- **Data supplied**:

|---|

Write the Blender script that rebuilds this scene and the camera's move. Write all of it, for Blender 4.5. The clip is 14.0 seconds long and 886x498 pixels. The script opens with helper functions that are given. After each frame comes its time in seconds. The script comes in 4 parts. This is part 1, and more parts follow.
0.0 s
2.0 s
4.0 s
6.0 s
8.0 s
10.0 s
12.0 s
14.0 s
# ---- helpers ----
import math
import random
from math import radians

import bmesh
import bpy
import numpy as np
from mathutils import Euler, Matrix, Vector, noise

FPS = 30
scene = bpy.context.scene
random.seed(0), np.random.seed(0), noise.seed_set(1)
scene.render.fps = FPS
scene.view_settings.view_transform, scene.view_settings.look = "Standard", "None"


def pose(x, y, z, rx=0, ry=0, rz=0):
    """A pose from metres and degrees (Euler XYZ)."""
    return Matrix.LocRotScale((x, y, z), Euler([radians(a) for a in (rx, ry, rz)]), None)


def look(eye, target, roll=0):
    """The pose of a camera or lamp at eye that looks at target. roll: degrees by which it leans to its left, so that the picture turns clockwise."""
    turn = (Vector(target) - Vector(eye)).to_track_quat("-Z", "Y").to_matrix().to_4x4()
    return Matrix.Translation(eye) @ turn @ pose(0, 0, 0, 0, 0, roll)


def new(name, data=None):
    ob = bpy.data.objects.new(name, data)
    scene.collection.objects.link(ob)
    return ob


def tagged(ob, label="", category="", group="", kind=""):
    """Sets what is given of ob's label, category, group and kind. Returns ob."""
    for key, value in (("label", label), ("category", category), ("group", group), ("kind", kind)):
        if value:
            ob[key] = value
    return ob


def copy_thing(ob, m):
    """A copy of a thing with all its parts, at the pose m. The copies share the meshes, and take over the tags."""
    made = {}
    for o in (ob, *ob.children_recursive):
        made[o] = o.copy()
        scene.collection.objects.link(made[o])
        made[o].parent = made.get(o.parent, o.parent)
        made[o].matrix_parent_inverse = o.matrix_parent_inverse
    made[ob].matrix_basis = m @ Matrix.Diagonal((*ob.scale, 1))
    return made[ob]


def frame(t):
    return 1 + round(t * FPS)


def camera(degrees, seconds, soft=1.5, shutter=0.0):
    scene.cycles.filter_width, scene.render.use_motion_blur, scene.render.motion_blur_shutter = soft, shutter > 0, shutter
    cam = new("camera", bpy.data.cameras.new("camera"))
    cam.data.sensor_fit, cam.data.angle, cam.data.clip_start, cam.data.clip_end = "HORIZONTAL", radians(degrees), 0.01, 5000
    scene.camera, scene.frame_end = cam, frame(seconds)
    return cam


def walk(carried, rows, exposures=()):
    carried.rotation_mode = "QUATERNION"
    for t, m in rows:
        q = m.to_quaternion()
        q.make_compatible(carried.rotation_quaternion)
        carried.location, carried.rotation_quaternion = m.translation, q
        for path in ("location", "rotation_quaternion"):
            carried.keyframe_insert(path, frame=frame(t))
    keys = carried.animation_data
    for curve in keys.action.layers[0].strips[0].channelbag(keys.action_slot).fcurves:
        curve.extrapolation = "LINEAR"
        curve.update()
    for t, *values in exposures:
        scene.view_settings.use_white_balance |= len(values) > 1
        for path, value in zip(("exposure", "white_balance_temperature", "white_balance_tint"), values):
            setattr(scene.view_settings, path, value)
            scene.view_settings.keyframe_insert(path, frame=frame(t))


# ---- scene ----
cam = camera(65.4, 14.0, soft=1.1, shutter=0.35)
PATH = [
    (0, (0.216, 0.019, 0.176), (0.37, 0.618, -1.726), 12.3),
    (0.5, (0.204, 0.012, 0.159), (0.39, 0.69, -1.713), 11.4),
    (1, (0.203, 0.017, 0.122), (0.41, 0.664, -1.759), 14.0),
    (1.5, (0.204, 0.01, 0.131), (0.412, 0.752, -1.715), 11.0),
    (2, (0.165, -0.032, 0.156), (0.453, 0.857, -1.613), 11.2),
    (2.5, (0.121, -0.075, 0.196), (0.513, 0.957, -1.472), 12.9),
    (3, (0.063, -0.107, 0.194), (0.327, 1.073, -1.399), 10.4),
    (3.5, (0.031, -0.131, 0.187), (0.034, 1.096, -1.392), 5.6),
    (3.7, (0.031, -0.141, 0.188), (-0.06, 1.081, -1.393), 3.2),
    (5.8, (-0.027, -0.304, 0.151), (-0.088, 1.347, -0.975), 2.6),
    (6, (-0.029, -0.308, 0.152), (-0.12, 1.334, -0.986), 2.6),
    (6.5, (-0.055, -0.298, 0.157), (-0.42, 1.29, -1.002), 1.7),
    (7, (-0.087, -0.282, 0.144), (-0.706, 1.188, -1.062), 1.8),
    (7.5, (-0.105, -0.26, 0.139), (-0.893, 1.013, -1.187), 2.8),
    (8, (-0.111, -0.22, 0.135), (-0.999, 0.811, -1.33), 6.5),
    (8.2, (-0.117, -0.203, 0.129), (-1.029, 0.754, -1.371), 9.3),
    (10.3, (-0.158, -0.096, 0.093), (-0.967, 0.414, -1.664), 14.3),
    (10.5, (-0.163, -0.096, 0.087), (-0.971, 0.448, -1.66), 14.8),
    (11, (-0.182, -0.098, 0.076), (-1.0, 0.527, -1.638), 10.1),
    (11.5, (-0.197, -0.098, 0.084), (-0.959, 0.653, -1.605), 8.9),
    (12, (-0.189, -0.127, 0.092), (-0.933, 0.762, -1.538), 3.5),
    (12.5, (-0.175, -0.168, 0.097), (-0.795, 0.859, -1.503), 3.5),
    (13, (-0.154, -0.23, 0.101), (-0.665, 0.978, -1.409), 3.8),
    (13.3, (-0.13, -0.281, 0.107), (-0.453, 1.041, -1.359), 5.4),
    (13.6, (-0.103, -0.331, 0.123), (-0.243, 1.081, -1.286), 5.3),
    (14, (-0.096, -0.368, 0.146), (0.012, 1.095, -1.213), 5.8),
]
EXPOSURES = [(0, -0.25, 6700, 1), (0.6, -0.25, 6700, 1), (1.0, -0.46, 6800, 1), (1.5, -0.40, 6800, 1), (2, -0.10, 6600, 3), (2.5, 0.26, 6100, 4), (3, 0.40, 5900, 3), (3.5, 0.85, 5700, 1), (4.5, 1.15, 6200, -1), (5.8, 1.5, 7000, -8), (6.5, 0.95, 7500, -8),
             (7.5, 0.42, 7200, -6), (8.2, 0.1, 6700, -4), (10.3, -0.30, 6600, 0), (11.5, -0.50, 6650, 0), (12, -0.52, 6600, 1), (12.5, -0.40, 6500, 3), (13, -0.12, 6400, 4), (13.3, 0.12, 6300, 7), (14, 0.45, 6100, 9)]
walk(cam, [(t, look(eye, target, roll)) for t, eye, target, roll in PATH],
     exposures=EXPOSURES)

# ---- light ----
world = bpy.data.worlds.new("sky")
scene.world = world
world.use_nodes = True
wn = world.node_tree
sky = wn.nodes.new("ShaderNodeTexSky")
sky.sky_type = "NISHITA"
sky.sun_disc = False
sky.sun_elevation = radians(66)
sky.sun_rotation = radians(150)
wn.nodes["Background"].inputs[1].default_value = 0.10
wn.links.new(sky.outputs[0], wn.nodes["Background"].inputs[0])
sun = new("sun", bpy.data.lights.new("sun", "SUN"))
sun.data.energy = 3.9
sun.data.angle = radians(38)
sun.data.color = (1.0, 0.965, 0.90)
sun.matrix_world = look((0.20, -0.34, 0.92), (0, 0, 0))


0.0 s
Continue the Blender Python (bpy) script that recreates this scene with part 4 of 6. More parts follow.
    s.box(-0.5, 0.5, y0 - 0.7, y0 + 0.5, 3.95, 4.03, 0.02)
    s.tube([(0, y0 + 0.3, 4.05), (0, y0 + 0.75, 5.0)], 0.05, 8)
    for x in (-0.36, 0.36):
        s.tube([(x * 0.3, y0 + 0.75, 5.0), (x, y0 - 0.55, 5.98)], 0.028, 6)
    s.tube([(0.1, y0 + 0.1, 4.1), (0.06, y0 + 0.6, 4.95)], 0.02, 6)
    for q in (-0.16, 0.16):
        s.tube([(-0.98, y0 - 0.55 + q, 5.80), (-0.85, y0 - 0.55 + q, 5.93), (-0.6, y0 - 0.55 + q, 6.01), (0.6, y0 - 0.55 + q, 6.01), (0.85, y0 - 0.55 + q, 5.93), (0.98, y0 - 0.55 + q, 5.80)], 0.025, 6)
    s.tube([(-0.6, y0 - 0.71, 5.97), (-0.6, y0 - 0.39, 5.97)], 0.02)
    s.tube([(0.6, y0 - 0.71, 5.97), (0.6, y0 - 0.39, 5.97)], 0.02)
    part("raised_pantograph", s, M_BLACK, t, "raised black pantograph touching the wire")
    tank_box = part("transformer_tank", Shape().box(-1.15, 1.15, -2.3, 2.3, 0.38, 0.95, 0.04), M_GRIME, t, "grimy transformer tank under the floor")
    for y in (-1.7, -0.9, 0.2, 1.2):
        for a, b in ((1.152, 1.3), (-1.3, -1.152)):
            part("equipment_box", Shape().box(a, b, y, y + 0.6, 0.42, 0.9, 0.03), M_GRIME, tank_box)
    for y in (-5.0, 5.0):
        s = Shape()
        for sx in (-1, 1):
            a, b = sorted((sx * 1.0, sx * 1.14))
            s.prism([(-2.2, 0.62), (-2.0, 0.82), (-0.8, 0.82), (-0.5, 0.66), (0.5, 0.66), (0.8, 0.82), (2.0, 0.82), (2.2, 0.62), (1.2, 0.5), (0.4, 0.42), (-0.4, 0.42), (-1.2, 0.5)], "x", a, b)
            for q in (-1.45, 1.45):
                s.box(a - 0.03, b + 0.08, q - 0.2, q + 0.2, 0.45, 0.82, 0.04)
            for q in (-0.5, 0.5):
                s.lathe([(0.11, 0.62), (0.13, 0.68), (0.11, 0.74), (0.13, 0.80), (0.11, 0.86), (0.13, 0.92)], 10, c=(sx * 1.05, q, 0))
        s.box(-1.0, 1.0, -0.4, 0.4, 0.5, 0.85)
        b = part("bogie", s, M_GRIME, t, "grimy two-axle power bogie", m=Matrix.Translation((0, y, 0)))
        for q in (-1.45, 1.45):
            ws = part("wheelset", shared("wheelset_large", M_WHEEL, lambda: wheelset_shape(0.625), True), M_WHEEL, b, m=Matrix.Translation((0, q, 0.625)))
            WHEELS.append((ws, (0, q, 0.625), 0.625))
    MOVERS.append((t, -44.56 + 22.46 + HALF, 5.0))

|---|

- **Stated problem**:
With the first line being the one containing "carried.location, carried.rotation_quaternion = m.translation, q" and the last line the one containing "for curve in", transcribe exactly the lines above that fall in that range.

- **Output of the exercise**:
        carried.location, carried.rotation_quaternion = m.translation, q
        for path in ("location", "rotation_quaternion"):
            carried.keyframe_insert(path, frame=frame(t))
    keys = carried.animation_data
    for curve in keys.action.layers[0].strips[0].channelbag(keys.action_slot).fcurves:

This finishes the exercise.